Problem:
Reproduce each line that includes the word "part".

Available data:
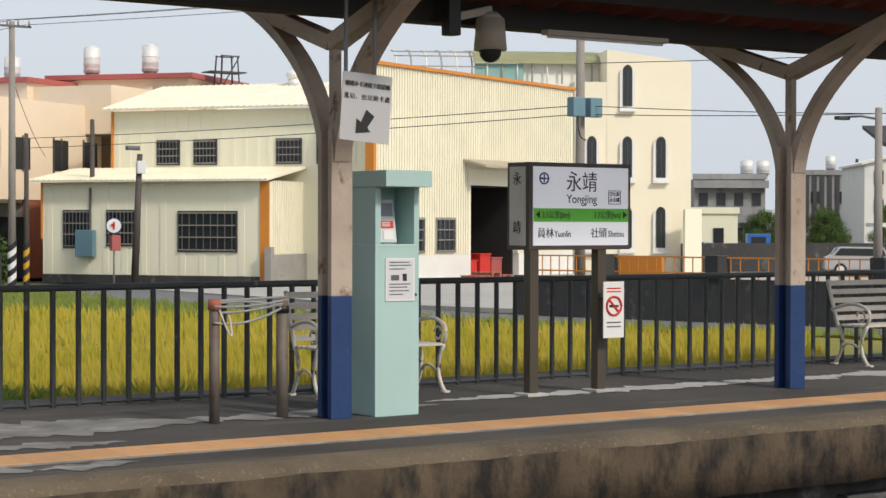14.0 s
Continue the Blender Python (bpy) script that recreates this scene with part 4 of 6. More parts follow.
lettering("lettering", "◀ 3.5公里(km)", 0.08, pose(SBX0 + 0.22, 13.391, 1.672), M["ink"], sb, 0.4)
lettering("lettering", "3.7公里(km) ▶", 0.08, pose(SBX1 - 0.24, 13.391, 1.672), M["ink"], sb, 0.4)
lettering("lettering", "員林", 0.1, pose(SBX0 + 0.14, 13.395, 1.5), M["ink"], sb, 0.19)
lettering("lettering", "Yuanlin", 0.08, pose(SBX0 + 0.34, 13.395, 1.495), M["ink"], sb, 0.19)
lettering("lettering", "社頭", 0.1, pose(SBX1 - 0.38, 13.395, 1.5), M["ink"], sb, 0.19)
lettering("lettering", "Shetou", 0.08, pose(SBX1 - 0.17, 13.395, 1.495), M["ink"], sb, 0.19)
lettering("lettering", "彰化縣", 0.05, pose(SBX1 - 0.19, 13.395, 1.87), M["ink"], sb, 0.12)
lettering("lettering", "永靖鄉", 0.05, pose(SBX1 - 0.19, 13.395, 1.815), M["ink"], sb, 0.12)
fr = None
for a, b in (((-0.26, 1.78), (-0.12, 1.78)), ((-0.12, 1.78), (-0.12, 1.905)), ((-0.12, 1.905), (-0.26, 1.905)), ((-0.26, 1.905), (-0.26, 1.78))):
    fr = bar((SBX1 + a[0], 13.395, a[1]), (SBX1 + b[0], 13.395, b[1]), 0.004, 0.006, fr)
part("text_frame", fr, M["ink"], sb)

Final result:
Continue the Blender Python (bpy) script that recreates this scene with part 4 of 6. More parts follow.
part("text_frame", fr, M["ink"], sb)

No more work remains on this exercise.